イギリスとフランスが先を走り、ドイツは後れながらも絶対的に点数上げなきゃならない、その馬鹿力が一番まとまった段階に留学したのが鴎外。勝ちっぱなしのイギリスに留学したのが漱石。鴎外はドイツの意識に同調。漱石は下宿屋から一歩も外へ出たくない、みたいな感じだった。その違いが出る。
人類の一番最初に出てきた呪術的な世界観、根本的な文化レベルで、思想が試され、詩が試され、演劇が試され、だんだん高度になっていく。それをつくってきた。資本主義社会の現代においても、全人類がどのように無意識のうちで感じているか。吉本隆明は全人類的に考えていた。
地理的にパリ北駅が東京上野駅だとすれば、モスクワ、ペテルブルクが札幌。そうやって見てみたら、ちょっと札幌だらしないんじゃないか? 北海道横超会Ⅱみたいのがあったら、そこから文学運動の一つや二つや三つ、当然出てきてもいい。そうなんだよ。ヨーロッパでもそれやってるんだから。
マルクスには女中が産んだ男の子がいた。正妻の子どもである二人の娘には家庭教師を付けて、男の子の方は完全に下男にしちゃっている。どういう風にでもなれって畑に出すのも平気だった…。それが不思議だと、経済学者の森嶋通夫が書いている。岩波新書で出ている。
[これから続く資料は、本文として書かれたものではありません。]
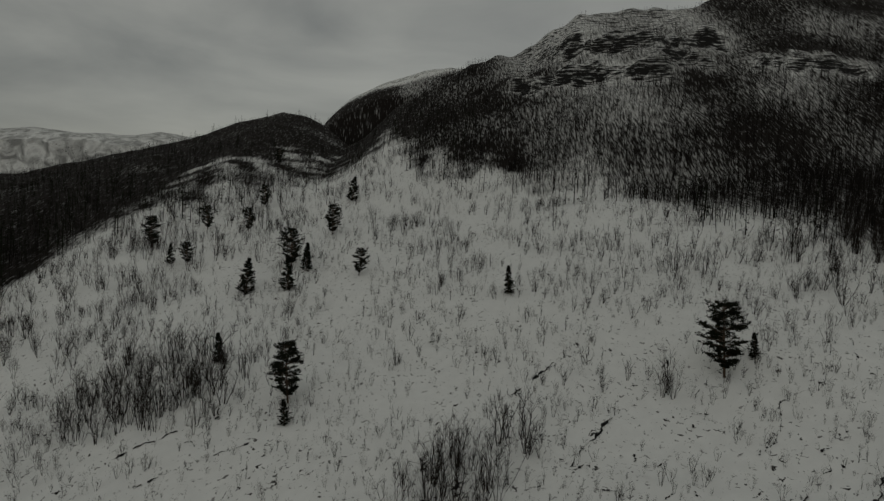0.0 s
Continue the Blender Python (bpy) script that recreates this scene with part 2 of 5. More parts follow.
# Height of the land along the middle line (y, z), and its rise to the right.
RISE_Y = [-70, -24, -17, -13, -5, 0, 4, 12, 24, 30, 38, 46, 53, 64, 74, 87, 107, 120, 143, 193, 240, 300, 420]
RISE_Z = [-10, -5.0, -3.9, -3.0, -1.1, 0.0, 0.7, 2.1, 4.0, 5.0, 7.0, 9.4, 11.0, 13.2, 15.2, 19.4, 26.2, 30.2, 36.5, 49, 62, 73, 78]


def field_mask(x, y):
    """1 on the level snow field of the yard, 0 on the rough hillside."""
    edge_l = np.interp(y, [-30, -12, 0, 8, 16, 24, 30, 36], [-7.5, -7.5, -9.5, -10.5, -12, -12, -9, -3])
    edge_t = np.interp(x, [-12, -6, -1, 1.5, 4, 7, 9, 12, 18, 26, 40], [27, 30.5, 31.5, 27, 24, 24.5, 29, 33, 37, 39.5, 41])
    edge_r = np.interp(y, [-8, 0, 10, 16, 22, 35, 41], [13.5, 14.5, 17, 18, 19.5, 25, 30])
    return smooth((x - edge_l) / 2.0 + 0.5) * smooth((edge_t - y) / 2.5 + 0.5) * smooth((edge_r - x) / 2.0 + 0.5)


# Cliffs on the mountain: their foot line (x, y) and the drop.
CLIFFS = [([12, 23, 38, 49, 62], [206, 203, 201, 196, 193], 4.0), ([30, 45, 57, 83], [217, 211, 208, 210], 4.5), ([50, 63, 76], [203, 202, 200], 3.0), ([79, 89, 114], [199, 191, 190], 2.5)]


def cliffs(x, y):
    """Height that the cliffs add, and how near a point is to one of them."""
    add, near = 0.0, 0.0
    for cx, cy, drop in CLIFFS:
        ends = smooth((x - cx[0]) / 8 + 0.3) * smooth((cx[-1] - x) / 8 + 0.3)
        d = y - np.interp(x, cx, cy) + 1.6 * wave(x, y, 9, 14)
        add = add + drop * ends * (0.75 + 0.35 * wave(x, y, 14, 15)) * smooth(d / 2.6) * smooth((17 - d) / 14)
        near = np.maximum(near, ends * smooth((d + 5) / 5) * smooth((8 - d) / 6))
    return add, near


# Crest lines: x, the y at which the crest stands, and its height.
CREST = ([-420, -180, -153, -132, -104, -90, -72, -65, -57.5, -50, -45, -38, -31, -20.6, -16, -7, 2, 13, 22, 30, 37, 46, 57, 82, 91, 114, 175, 420],
         [245, 245, 245, 245, 245, 258, 262, 262, 262, 262, 258, 250, 242, 240, 240, 240, 240, 240, 240, 240, 240, 240, 240, 240, 240, 240, 240, 240],
         [44, 44, 46, 50.5, 57.5, 64.5, 71.5, 74.5, 73.5, 70, 66.5, 61.5, 64.5, 74, 77, 82.5, 87.5, 92, 95.5, 102.5, 106, 109, 111, 113.5, 117.5, 118.5, 122, 122])
BACK = ([-57, -52, -43.5, -32, -12, 0, 12, 30], [300, 306, 315, 315, 315, 315, 315, 315], [66, 78, 89.5, 95, 101.5, 104, 104, 100])
HILLS = ([-420, -260, -212, -180, -152, -128, -112, -96, -90], [56, 57, 59.5, 59, 64, 61, 57, 48, 30])


def uplift(x, y, z, crest, foot, fall):
    """The slope from the line y = foot up to a crest, and the round fall behind it."""
    cy, cz = np.interp(x, crest[0], crest[1]), np.interp(x, crest[0], crest[2])
    base = np.interp(foot, RISE_Y, RISE_Z) + 0.135 * np.clip(x, -170, 130)
    u = (y - foot) / (cy - foot)
    up = base + (cz - base) * np.clip(u, 0, 1)
    up = up - fall * np.clip(y - cy + 6, 0, 60) ** 2 + fall * 36 * (y > cy - 6) * np.clip((y - cy + 6) / 6, 0, 1)
    k = smooth((y - foot + 22) / 40)
    return z * (1 - k) + up * k


def height(x, y):
    x, y = np.asarray(x, float), np.asarray(y, float)
    dz = [np.interp(y + d, RISE_Y, RISE_Z) for d in (-3.0, -1.0, 1.0, 3.0)]
    p = sum(dz) / 4
    q = np.interp(y, [-20, -8, 0, 20, 35, 120, 200, 300], [0.02, 0.08, 0.08, 0.12, 0.17, 0.17, 0.09, 0.06])
    z = p + q * np.clip(x, -170, 130)
    # the bank on the left of the yard drops away
    z = z - 2.6 * smooth((-8.5 - x + np.interp(y, [0, 8, 16, 24], [0, -1.5, -3, -3])) / 9.0) * smooth((34 - y) / 16.0)
    # the mountain, the knob and the left ridge rise to one crest, a paler ridge stands behind the saddle, white hills beyond the valley
    z = uplift(x, y, z, CREST, 150.0, 0.012)
    behind = np.interp(x, BACK[0], BACK[2]) - 0.008 * (y - np.interp(x, BACK[0], BACK[1])) ** 2
    z = np.where(y > 270, np.maximum(z, behind), z)
    hills = np.interp(x, HILLS[0], HILLS[1]) + 1.6 * wave(x, y, 42, 4) + 0.7 * wave(x, y, 15, 8) - 0.010 * np.clip(318 - y, 0, None) ** 2 * 1.6 - 0.004 * np.clip(y - 318, 0, None) ** 2
    z = np.where((y > 268) & (x < -90), np.maximum(z, hills), z)
    z = np.where(y > 330, np.maximum(z, 20.0), z)
    rough = 1 - field_mask(x, y)
    z = z + rough * (0.22 * wave(x, y, 7.0, 1) + 0.10 * wave(x, y, 2.6, 2) + 0.05 * wave(x, y, 1.2, 5))
    z = z + rough * smooth((y - 40) / 60) * 0.9 * wave(x, y, 34, 3)
    crag = smooth((y - 165) / 40) * smooth((x + 20) / 50)
    z = z + cliffs(x, y)[0]
    z = z + crag * (2.2 * wave(x, y, 30, 6) + 1.0 * wave(x, y, 11, 7))
    # the terrace held by the block wall
    s, n = 0.72 * (x - 4.68) - 0.69 * (y + 13.7), 0.69 * (x - 4.68) + 0.72 * (y + 13.7)
    bank = -2.33 - 0.09 * np.clip(s, 0, 4) + 0.12 * np.clip(n, 0, 4)
    held = smooth((s + 0.5 + 0.5 * np.clip(n, 0, 3)) / 0.6) * smooth((n - 0.10) / 0.14) * smooth((6.0 - n) / 2.0) * smooth((9 - s) / 3)
    z = z + np.maximum(bank - z, 0) * held
    z = z + (1 - rough) * (0.05 * wave(x, y, 9.0, 9) + 0.006 * wave(x, y, 2.0, 10))
    return z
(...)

感心して、考え込んでしまった。
ある国が、うちは共産主義で間違えた、やめたよって言って、他の国に、やばいからやめた方がいいんじゃない?って言うべきなのに全然言わない。昔はそうじゃなかった。マキャベリの時代はペルシャ王が『君主論』の内容を批判した。マキァヴェリアン・モーメントの段階は、国家自体が人間の顔をしていた。
国家自体が人間の顔をしていた。そうでなくなったのは19世紀だということを密かに思っているのが新ケンブリッジ派。そしてイシュトファン・ホントの『貿易の嫉妬』。貿易は嫉妬から生まれた。そうした問題こそ、吉本隆明が一番やりたかったことだろうっていうのが、歴然としている。
吉本隆明が、詩的直感で仕掛け花火みたいなことをやって、とにかく考えてくれと、多くの問題を提起したのに、特に学問をやっている大学の人たちが続いていない。吉本は学者じゃなくても、サジェスチョンの塊みたいなところがいっぱいある。自分で袋小路に入っても、そういうことも隠さない。
平林敏彦が1947年、23歳のときに『近代詩に関する二三の批評』を書いて、岡本潤の『襤褸の旗』と、壺井繁治の『果実』、ひろし・ぬやまの『編笠』、この人たちは戦前も戦中も左翼で凄いなあと論じた。
ところがその数年後に、平林敏彦が挙げた人たちを批判したのが吉本隆明。この人たちが本当に「二段階転向」をやったんだ、左翼も基本的に言えばほとんどの人がそうだというのが吉本の感想。民主文学批判二段階転向論、『文学者の戦争責任』(吉本 隆明、武井 昭夫)が時代を席巻した。
『言語にとって美とは何か』、『共同幻想論』、『心的現象論』…吉本隆明は潜在的に転向問題をコアにして、それを引いていたといっていいと思う。そういう風にして引いているものを、どう解決していったらいいのか、ずっと一人で苦悩してきた。
吉本隆明は柳田國男の探求心、思想の詩的部分に注目した。「詩的思想」の着想を方法論にして、それを流儀とした。それが非常に一貫していた吉本隆明の重要さ。そういう人が今までいなかった。吉本にとっての柳田と、小林秀雄にとっての柳田、その全体の突け合わせを、誰かがやるべき。
一貫していた「詩的思想」の姿勢、飛躍を恐れず、自分を得心させるような飛躍を吐露する。吉本は1995年の段階で今現在の話を書いている。1993年に亡くなった安部公房が遺したものは、よく見たら今のネット社会の話を書いている。同世代の吉本隆明と本当に同じ。片方は作家、片一方は詩的思想家。
************
■質疑応答も含めて3時間近くのご講演、網羅することはまったくできませんが、同世代の安部公房のお話、北海道横超会Ⅱへの励ましのお言葉も、嬉しく拝聴させて戴きました。